## Directions
Transcribe the listing verbatim. Do not carry over any pictures.

## Recorded information
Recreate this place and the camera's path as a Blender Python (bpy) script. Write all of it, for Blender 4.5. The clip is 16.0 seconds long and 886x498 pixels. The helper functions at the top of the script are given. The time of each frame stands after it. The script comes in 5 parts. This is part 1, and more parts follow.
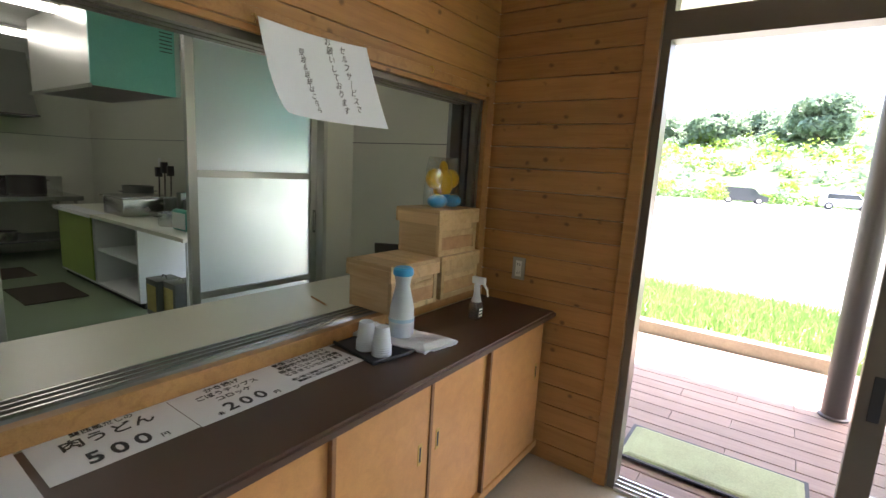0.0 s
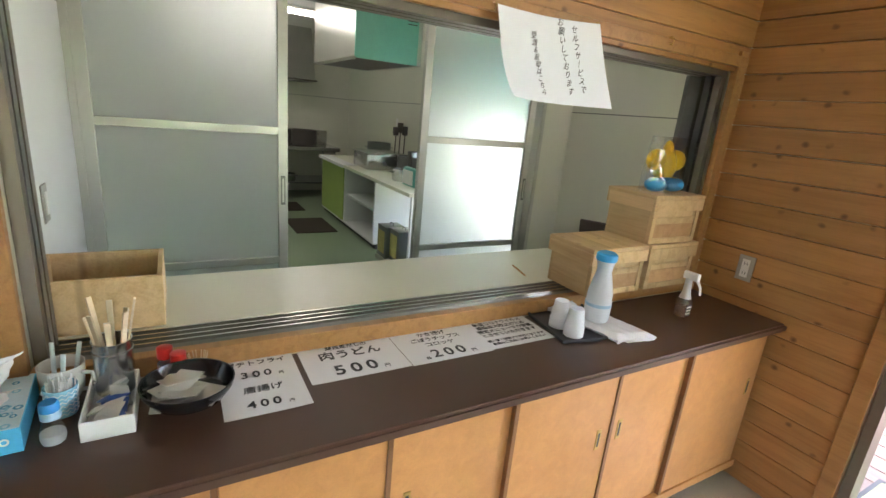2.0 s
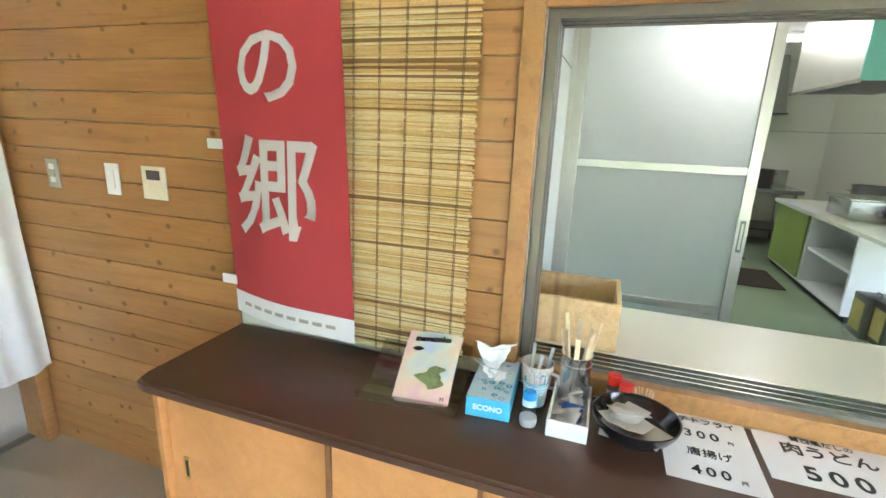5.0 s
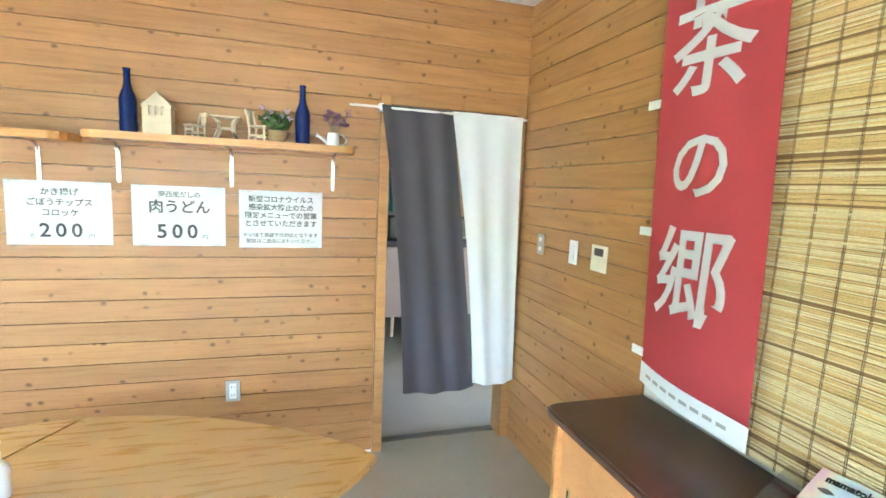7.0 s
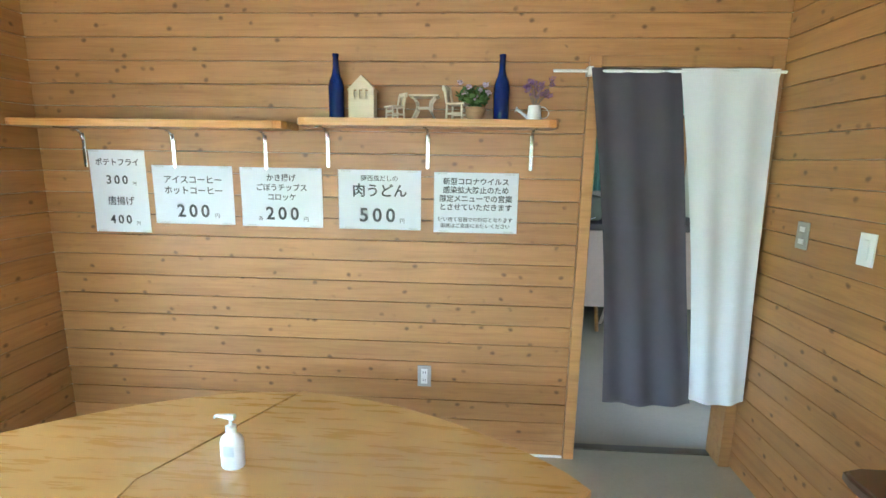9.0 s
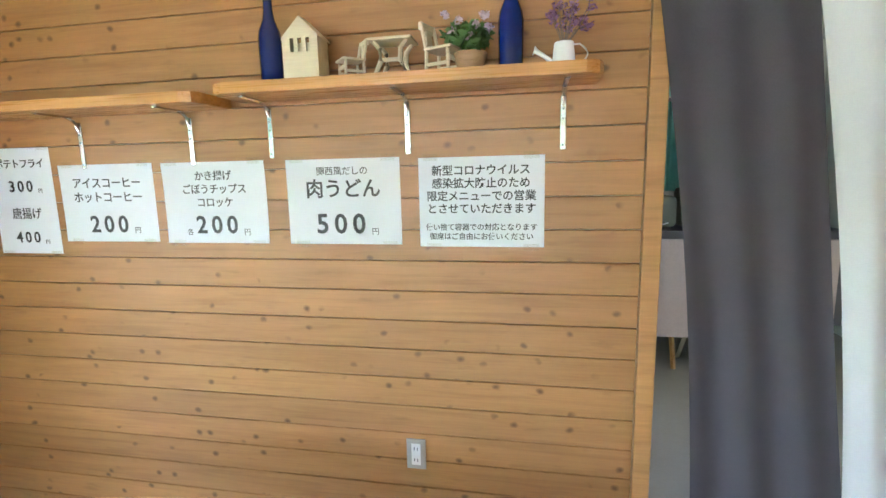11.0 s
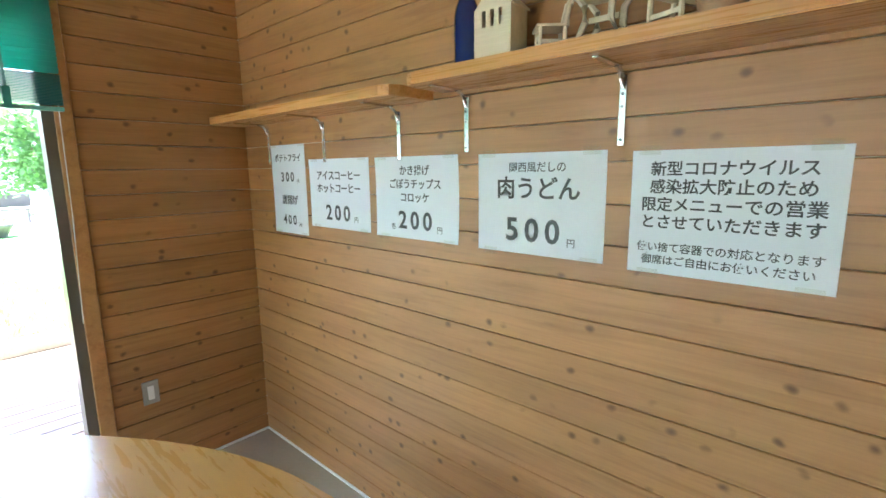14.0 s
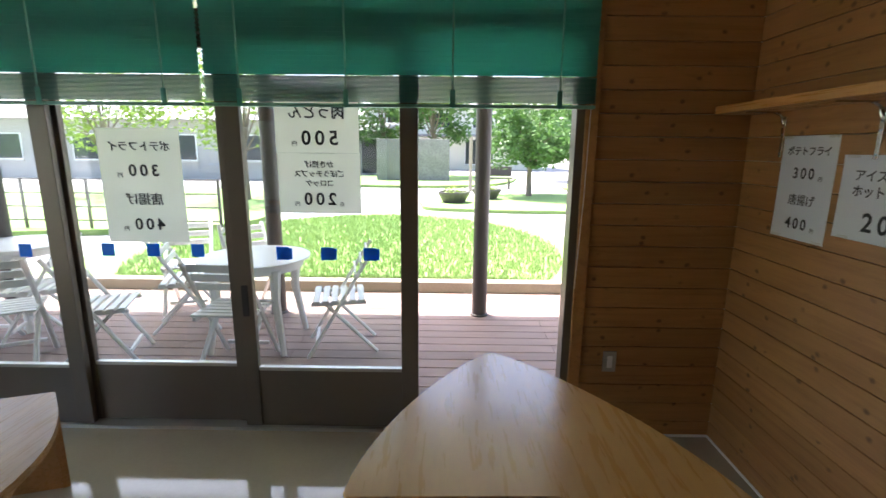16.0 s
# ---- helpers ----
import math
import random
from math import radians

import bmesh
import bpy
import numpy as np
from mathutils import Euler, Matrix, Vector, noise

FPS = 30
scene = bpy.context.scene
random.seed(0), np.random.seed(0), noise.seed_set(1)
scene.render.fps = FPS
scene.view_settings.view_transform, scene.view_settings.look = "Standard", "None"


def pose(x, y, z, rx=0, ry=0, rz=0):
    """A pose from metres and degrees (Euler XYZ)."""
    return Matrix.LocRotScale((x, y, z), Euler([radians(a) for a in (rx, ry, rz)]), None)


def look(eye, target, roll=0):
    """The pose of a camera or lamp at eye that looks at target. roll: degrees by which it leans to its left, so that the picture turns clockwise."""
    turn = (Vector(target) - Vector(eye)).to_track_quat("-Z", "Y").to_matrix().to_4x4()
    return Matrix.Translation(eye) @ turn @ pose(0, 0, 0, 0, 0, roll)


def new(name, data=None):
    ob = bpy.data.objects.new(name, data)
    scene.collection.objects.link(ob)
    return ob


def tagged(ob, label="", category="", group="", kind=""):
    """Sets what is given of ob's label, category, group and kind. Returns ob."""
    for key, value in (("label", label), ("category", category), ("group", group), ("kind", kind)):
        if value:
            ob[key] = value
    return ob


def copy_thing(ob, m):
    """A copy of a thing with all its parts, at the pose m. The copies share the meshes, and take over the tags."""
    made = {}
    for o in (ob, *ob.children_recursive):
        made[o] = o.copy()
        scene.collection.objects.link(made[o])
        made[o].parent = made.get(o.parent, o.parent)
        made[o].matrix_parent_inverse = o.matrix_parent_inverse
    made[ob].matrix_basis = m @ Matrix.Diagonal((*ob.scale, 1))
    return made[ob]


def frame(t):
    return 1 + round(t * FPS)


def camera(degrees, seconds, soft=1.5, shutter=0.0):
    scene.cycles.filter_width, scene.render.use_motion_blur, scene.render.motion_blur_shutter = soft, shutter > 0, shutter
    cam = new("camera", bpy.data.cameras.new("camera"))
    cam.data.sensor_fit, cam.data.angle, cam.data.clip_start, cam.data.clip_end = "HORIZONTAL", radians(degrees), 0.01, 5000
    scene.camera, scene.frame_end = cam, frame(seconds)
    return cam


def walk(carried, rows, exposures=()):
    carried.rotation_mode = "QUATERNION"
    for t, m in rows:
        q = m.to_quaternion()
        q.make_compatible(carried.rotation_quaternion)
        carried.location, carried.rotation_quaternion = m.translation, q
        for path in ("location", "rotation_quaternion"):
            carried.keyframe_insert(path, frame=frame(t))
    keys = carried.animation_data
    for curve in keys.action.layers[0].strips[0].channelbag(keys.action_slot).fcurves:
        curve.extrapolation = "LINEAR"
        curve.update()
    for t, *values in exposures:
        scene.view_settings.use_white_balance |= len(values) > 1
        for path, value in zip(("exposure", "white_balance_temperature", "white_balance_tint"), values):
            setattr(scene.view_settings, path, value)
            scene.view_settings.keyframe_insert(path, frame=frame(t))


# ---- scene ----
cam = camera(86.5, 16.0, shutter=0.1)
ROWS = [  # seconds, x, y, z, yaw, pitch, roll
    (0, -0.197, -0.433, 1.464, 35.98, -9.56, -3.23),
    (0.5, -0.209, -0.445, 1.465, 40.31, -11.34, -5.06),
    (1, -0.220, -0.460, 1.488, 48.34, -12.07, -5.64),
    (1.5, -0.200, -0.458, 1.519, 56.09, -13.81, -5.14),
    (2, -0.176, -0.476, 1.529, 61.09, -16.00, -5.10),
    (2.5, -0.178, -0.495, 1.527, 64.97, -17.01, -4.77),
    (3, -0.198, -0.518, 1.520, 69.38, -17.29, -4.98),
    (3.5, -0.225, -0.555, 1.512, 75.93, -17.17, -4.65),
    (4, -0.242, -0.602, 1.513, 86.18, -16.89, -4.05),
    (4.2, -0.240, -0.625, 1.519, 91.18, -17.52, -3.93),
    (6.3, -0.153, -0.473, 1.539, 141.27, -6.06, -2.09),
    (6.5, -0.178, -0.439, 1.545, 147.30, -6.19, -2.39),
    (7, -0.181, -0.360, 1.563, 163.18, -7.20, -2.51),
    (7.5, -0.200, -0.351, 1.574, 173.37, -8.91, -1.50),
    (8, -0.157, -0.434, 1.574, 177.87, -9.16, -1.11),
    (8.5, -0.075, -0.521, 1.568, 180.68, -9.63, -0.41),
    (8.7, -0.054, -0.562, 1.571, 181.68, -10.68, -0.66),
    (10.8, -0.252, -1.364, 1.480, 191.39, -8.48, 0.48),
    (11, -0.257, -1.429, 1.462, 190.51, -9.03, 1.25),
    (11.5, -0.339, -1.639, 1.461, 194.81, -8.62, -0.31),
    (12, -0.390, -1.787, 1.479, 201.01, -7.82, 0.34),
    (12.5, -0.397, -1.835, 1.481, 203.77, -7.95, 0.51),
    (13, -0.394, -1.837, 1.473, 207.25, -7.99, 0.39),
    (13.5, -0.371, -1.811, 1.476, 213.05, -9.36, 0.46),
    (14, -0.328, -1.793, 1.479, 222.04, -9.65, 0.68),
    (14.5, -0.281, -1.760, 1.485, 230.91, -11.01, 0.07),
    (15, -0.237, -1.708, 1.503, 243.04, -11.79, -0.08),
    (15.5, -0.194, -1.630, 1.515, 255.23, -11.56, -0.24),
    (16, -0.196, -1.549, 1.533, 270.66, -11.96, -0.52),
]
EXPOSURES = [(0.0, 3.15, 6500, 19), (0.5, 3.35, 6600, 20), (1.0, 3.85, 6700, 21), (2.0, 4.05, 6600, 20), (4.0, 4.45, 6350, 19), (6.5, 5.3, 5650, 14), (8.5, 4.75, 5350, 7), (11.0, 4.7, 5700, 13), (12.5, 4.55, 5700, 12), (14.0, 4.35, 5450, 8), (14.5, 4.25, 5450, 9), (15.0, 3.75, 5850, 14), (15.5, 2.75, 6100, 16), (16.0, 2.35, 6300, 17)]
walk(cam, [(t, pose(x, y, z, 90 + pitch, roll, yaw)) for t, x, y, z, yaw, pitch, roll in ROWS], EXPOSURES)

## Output
Recreate this place and the camera's path as a Blender Python (bpy) script. Write all of it, for Blender 4.5. The clip is 16.0 seconds long and 886x498 pixels. The helper functions at the top of the script are given. The time of each frame stands after it. The script comes in 5 parts. This is part 1, and more parts follow.
0.0 s
2.0 s
5.0 s
7.0 s
9.0 s
11.0 s
14.0 s
16.0 s
# ---- helpers ----
import math
import random
from math import radians

import bmesh
import bpy
import numpy as np
from mathutils import Euler, Matrix, Vector, noise

FPS = 30
scene = bpy.context.scene
random.seed(0), np.random.seed(0), noise.seed_set(1)
scene.render.fps = FPS
scene.view_settings.view_transform, scene.view_settings.look = "Standard", "None"


def pose(x, y, z, rx=0, ry=0, rz=0):
    """A pose from metres and degrees (Euler XYZ)."""
    return Matrix.LocRotScale((x, y, z), Euler([radians(a) for a in (rx, ry, rz)]), None)


def look(eye, target, roll=0):
    """The pose of a camera or lamp at eye that looks at target. roll: degrees by which it leans to its left, so that the picture turns clockwise."""
    turn = (Vector(target) - Vector(eye)).to_track_quat("-Z", "Y").to_matrix().to_4x4()
    return Matrix.Translation(eye) @ turn @ pose(0, 0, 0, 0, 0, roll)


def new(name, data=None):
    ob = bpy.data.objects.new(name, data)
    scene.collection.objects.link(ob)
    return ob


def tagged(ob, label="", category="", group="", kind=""):
    """Sets what is given of ob's label, category, group and kind. Returns ob."""
    for key, value in (("label", label), ("category", category), ("group", group), ("kind", kind)):
        if value:
            ob[key] = value
    return ob


def copy_thing(ob, m):
    """A copy of a thing with all its parts, at the pose m. The copies share the meshes, and take over the tags."""
    made = {}
    for o in (ob, *ob.children_recursive):
        made[o] = o.copy()
        scene.collection.objects.link(made[o])
        made[o].parent = made.get(o.parent, o.parent)
        made[o].matrix_parent_inverse = o.matrix_parent_inverse
    made[ob].matrix_basis = m @ Matrix.Diagonal((*ob.scale, 1))
    return made[ob]


def frame(t):
    return 1 + round(t * FPS)


def camera(degrees, seconds, soft=1.5, shutter=0.0):
    scene.cycles.filter_width, scene.render.use_motion_blur, scene.render.motion_blur_shutter = soft, shutter > 0, shutter
    cam = new("camera", bpy.data.cameras.new("camera"))
    cam.data.sensor_fit, cam.data.angle, cam.data.clip_start, cam.data.clip_end = "HORIZONTAL", radians(degrees), 0.01, 5000
    scene.camera, scene.frame_end = cam, frame(seconds)
    return cam


def walk(carried, rows, exposures=()):
    carried.rotation_mode = "QUATERNION"
    for t, m in rows:
        q = m.to_quaternion()
        q.make_compatible(carried.rotation_quaternion)
        carried.location, carried.rotation_quaternion = m.translation, q
        for path in ("location", "rotation_quaternion"):
            carried.keyframe_insert(path, frame=frame(t))
    keys = carried.animation_data
    for curve in keys.action.layers[0].strips[0].channelbag(keys.action_slot).fcurves:
        curve.extrapolation = "LINEAR"
        curve.update()
    for t, *values in exposures:
        scene.view_settings.use_white_balance |= len(values) > 1
        for path, value in zip(("exposure", "white_balance_temperature", "white_balance_tint"), values):
            setattr(scene.view_settings, path, value)
            scene.view_settings.keyframe_insert(path, frame=frame(t))


# ---- scene ----
cam = camera(86.5, 16.0, shutter=0.1)
ROWS = [  # seconds, x, y, z, yaw, pitch, roll
    (0, -0.197, -0.433, 1.464, 35.98, -9.56, -3.23),
    (0.5, -0.209, -0.445, 1.465, 40.31, -11.34, -5.06),
    (1, -0.220, -0.460, 1.488, 48.34, -12.07, -5.64),
    (1.5, -0.200, -0.458, 1.519, 56.09, -13.81, -5.14),
    (2, -0.176, -0.476, 1.529, 61.09, -16.00, -5.10),
    (2.5, -0.178, -0.495, 1.527, 64.97, -17.01, -4.77),
    (3, -0.198, -0.518, 1.520, 69.38, -17.29, -4.98),
    (3.5, -0.225, -0.555, 1.512, 75.93, -17.17, -4.65),
    (4, -0.242, -0.602, 1.513, 86.18, -16.89, -4.05),
    (4.2, -0.240, -0.625, 1.519, 91.18, -17.52, -3.93),
    (6.3, -0.153, -0.473, 1.539, 141.27, -6.06, -2.09),
    (6.5, -0.178, -0.439, 1.545, 147.30, -6.19, -2.39),
    (7, -0.181, -0.360, 1.563, 163.18, -7.20, -2.51),
    (7.5, -0.200, -0.351, 1.574, 173.37, -8.91, -1.50),
    (8, -0.157, -0.434, 1.574, 177.87, -9.16, -1.11),
    (8.5, -0.075, -0.521, 1.568, 180.68, -9.63, -0.41),
    (8.7, -0.054, -0.562, 1.571, 181.68, -10.68, -0.66),
    (10.8, -0.252, -1.364, 1.480, 191.39, -8.48, 0.48),
    (11, -0.257, -1.429, 1.462, 190.51, -9.03, 1.25),
    (11.5, -0.339, -1.639, 1.461, 194.81, -8.62, -0.31),
    (12, -0.390, -1.787, 1.479, 201.01, -7.82, 0.34),
    (12.5, -0.397, -1.835, 1.481, 203.77, -7.95, 0.51),
    (13, -0.394, -1.837, 1.473, 207.25, -7.99, 0.39),
    (13.5, -0.371, -1.811, 1.476, 213.05, -9.36, 0.46),
    (14, -0.328, -1.793, 1.479, 222.04, -9.65, 0.68),
    (14.5, -0.281, -1.760, 1.485, 230.91, -11.01, 0.07),
    (15, -0.237, -1.708, 1.503, 243.04, -11.79, -0.08),
    (15.5, -0.194, -1.630, 1.515, 255.23, -11.56, -0.24),
    (16, -0.196, -1.549, 1.533, 270.66, -11.96, -0.52),
]
EXPOSURES = [(0.0, 3.15, 6500, 19), (0.5, 3.35, 6600, 20), (1.0, 3.85, 6700, 21), (2.0, 4.05, 6600, 20), (4.0, 4.45, 6350, 19), (6.5, 5.3, 5650, 14), (8.5, 4.75, 5350, 7), (11.0, 4.7, 5700, 13), (12.5, 4.55, 5700, 12), (14.0, 4.35, 5450, 8), (14.5, 4.25, 5450, 9), (15.0, 3.75, 5850, 14), (15.5, 2.75, 6100, 16), (16.0, 2.35, 6300, 17)]
walk(cam, [(t, pose(x, y, z, 90 + pitch, roll, yaw)) for t, x, y, z, yaw, pitch, roll in ROWS], EXPOSURES)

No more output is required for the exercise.